*WHAT TO WORK ON*:
Retype everything from the line that contains "5. This part finishes the script." down to the line that contains "CW, 1))], axis=1).reshape(-1))", inclusive, without altering or adding anything.

Clips as scene scripts
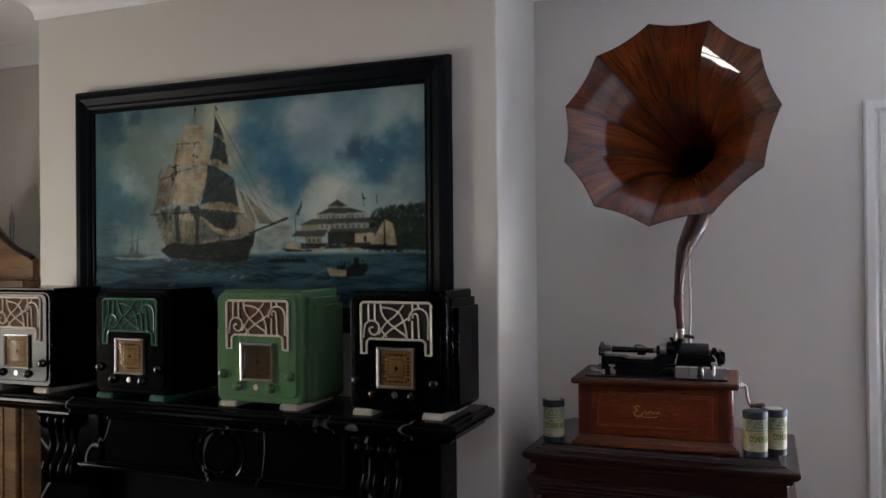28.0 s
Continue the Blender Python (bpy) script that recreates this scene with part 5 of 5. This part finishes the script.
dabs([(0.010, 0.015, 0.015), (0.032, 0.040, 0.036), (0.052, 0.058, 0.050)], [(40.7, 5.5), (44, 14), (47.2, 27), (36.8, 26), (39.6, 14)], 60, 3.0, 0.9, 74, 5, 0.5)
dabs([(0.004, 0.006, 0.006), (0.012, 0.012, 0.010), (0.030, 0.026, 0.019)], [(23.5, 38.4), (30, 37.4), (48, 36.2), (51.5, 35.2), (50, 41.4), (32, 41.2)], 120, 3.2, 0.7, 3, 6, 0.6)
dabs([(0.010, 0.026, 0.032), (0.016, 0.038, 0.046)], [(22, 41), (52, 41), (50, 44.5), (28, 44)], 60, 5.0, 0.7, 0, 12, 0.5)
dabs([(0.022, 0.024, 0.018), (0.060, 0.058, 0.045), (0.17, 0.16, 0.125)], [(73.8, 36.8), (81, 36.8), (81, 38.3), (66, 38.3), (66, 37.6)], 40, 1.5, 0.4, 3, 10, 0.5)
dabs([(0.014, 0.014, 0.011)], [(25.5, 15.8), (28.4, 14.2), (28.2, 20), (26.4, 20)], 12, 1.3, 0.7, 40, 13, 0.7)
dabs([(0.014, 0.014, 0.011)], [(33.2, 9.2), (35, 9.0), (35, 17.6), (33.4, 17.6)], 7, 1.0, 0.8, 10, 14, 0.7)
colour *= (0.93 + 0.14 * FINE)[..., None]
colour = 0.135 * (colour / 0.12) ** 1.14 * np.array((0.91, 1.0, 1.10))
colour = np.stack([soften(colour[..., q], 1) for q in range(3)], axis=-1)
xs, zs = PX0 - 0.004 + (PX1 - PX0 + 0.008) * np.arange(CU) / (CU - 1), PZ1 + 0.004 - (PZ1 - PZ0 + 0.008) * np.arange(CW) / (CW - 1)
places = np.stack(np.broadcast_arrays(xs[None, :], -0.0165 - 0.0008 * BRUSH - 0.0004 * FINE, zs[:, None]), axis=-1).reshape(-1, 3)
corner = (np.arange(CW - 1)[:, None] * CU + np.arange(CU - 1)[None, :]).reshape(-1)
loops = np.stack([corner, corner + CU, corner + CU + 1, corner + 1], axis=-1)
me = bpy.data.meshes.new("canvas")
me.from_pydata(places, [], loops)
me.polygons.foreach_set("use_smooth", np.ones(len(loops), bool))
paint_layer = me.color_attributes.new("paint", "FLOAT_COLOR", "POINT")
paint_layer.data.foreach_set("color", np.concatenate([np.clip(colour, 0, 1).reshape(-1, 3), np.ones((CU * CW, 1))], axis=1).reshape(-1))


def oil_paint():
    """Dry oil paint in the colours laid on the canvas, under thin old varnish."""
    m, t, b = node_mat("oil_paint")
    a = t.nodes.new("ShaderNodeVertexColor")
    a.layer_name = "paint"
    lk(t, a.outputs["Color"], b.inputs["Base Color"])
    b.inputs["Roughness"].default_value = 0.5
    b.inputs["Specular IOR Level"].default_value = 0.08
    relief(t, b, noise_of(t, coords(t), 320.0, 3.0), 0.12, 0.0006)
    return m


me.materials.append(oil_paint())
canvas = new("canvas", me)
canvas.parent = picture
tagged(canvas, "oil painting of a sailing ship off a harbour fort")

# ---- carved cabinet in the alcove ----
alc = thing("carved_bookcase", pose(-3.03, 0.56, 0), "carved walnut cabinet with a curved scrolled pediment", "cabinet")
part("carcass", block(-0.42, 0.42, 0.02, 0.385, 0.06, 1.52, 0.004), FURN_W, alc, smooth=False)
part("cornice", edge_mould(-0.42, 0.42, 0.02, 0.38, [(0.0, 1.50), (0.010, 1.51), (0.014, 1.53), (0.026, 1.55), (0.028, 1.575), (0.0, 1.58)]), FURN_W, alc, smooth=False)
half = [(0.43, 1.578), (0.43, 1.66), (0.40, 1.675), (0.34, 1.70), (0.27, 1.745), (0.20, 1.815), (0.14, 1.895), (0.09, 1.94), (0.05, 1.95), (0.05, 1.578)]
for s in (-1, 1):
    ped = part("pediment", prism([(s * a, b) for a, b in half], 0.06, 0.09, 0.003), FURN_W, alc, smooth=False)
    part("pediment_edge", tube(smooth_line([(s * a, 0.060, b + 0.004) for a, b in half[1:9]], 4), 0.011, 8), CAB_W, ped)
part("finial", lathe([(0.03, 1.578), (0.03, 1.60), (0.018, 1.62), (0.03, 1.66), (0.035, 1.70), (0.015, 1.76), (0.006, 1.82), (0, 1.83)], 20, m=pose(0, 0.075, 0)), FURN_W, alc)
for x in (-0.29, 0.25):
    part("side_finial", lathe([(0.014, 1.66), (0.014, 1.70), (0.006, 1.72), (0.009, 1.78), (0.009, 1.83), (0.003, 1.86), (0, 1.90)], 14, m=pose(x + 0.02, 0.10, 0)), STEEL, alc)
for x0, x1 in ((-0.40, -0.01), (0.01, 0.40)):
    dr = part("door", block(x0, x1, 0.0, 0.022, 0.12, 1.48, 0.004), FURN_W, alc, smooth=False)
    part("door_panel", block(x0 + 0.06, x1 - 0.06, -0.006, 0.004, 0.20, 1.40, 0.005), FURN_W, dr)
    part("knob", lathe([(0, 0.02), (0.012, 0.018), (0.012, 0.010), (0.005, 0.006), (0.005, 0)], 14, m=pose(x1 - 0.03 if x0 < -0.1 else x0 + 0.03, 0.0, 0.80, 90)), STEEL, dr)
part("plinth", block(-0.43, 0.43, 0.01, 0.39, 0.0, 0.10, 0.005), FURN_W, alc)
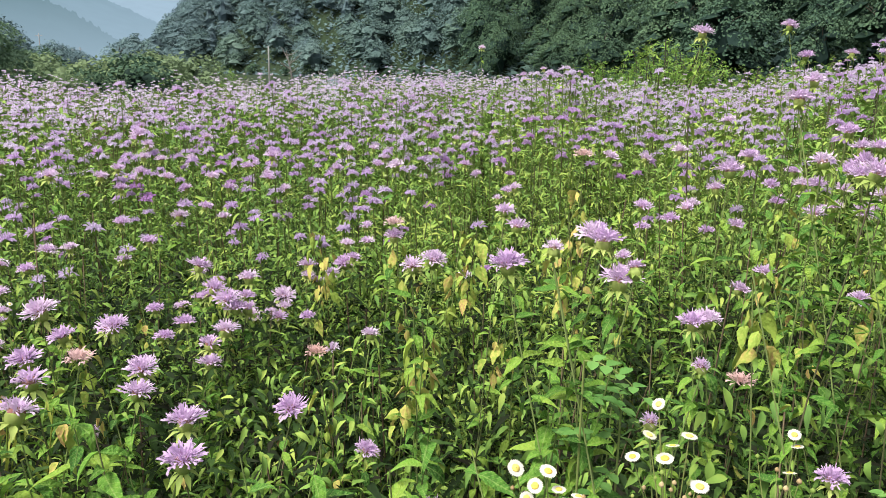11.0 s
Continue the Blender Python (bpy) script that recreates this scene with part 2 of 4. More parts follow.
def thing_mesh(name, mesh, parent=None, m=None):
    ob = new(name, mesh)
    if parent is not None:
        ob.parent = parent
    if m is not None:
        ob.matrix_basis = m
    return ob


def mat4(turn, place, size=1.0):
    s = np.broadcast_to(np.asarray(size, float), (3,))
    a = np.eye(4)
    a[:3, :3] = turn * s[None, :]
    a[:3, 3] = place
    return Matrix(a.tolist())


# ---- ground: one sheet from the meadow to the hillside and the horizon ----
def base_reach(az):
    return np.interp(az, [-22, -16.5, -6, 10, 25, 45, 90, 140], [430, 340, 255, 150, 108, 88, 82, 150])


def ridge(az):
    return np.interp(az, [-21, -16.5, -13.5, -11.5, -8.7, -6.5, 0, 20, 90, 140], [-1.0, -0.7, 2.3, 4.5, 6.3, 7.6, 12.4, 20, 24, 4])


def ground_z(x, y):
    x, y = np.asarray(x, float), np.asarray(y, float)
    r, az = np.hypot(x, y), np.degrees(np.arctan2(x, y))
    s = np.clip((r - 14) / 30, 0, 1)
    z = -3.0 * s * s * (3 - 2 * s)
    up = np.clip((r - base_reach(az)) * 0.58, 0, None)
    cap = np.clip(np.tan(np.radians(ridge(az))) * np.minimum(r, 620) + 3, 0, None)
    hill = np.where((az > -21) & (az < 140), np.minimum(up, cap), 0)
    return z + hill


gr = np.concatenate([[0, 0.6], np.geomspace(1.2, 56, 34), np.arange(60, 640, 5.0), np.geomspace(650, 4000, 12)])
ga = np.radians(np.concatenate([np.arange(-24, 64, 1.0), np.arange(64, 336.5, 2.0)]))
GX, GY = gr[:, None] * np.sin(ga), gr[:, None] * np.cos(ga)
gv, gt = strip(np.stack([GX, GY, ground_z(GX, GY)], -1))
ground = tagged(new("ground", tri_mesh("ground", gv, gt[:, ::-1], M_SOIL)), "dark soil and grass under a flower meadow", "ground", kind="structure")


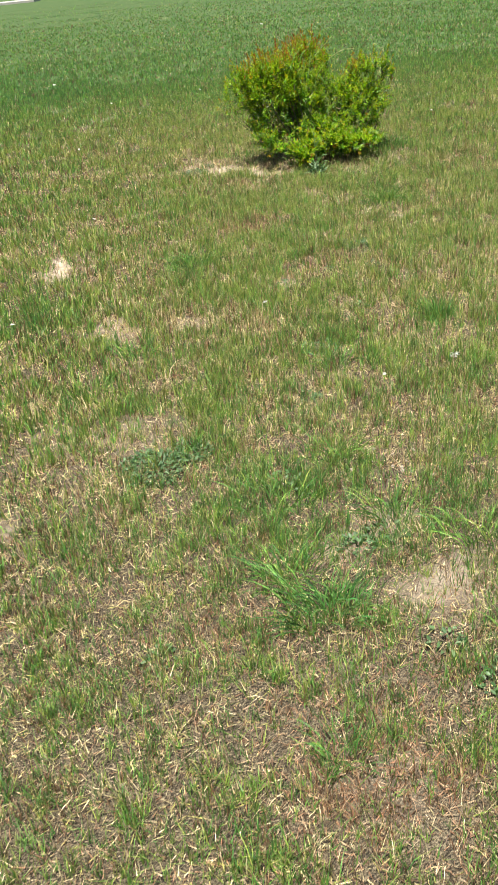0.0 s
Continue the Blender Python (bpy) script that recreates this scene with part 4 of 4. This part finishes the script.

*WORKED ANSWER*:
Continue the Blender Python (bpy) script that recreates this scene with part 5 of 5. This part finishes the script.
dabs([(0.010, 0.015, 0.015), (0.032, 0.040, 0.036), (0.052, 0.058, 0.050)], [(40.7, 5.5), (44, 14), (47.2, 27), (36.8, 26), (39.6, 14)], 60, 3.0, 0.9, 74, 5, 0.5)
dabs([(0.004, 0.006, 0.006), (0.012, 0.012, 0.010), (0.030, 0.026, 0.019)], [(23.5, 38.4), (30, 37.4), (48, 36.2), (51.5, 35.2), (50, 41.4), (32, 41.2)], 120, 3.2, 0.7, 3, 6, 0.6)
dabs([(0.010, 0.026, 0.032), (0.016, 0.038, 0.046)], [(22, 41), (52, 41), (50, 44.5), (28, 44)], 60, 5.0, 0.7, 0, 12, 0.5)
dabs([(0.022, 0.024, 0.018), (0.060, 0.058, 0.045), (0.17, 0.16, 0.125)], [(73.8, 36.8), (81, 36.8), (81, 38.3), (66, 38.3), (66, 37.6)], 40, 1.5, 0.4, 3, 10, 0.5)
dabs([(0.014, 0.014, 0.011)], [(25.5, 15.8), (28.4, 14.2), (28.2, 20), (26.4, 20)], 12, 1.3, 0.7, 40, 13, 0.7)
dabs([(0.014, 0.014, 0.011)], [(33.2, 9.2), (35, 9.0), (35, 17.6), (33.4, 17.6)], 7, 1.0, 0.8, 10, 14, 0.7)
colour *= (0.93 + 0.14 * FINE)[..., None]
colour = 0.135 * (colour / 0.12) ** 1.14 * np.array((0.91, 1.0, 1.10))
colour = np.stack([soften(colour[..., q], 1) for q in range(3)], axis=-1)
xs, zs = PX0 - 0.004 + (PX1 - PX0 + 0.008) * np.arange(CU) / (CU - 1), PZ1 + 0.004 - (PZ1 - PZ0 + 0.008) * np.arange(CW) / (CW - 1)
places = np.stack(np.broadcast_arrays(xs[None, :], -0.0165 - 0.0008 * BRUSH - 0.0004 * FINE, zs[:, None]), axis=-1).reshape(-1, 3)
corner = (np.arange(CW - 1)[:, None] * CU + np.arange(CU - 1)[None, :]).reshape(-1)
loops = np.stack([corner, corner + CU, corner + CU + 1, corner + 1], axis=-1)
me = bpy.data.meshes.new("canvas")
me.from_pydata(places, [], loops)
me.polygons.foreach_set("use_smooth", np.ones(len(loops), bool))
paint_layer = me.color_attributes.new("paint", "FLOAT_COLOR", "POINT")
paint_layer.data.foreach_set("color", np.concatenate([np.clip(colour, 0, 1).reshape(-1, 3), np.ones((CU * CW, 1))], axis=1).reshape(-1))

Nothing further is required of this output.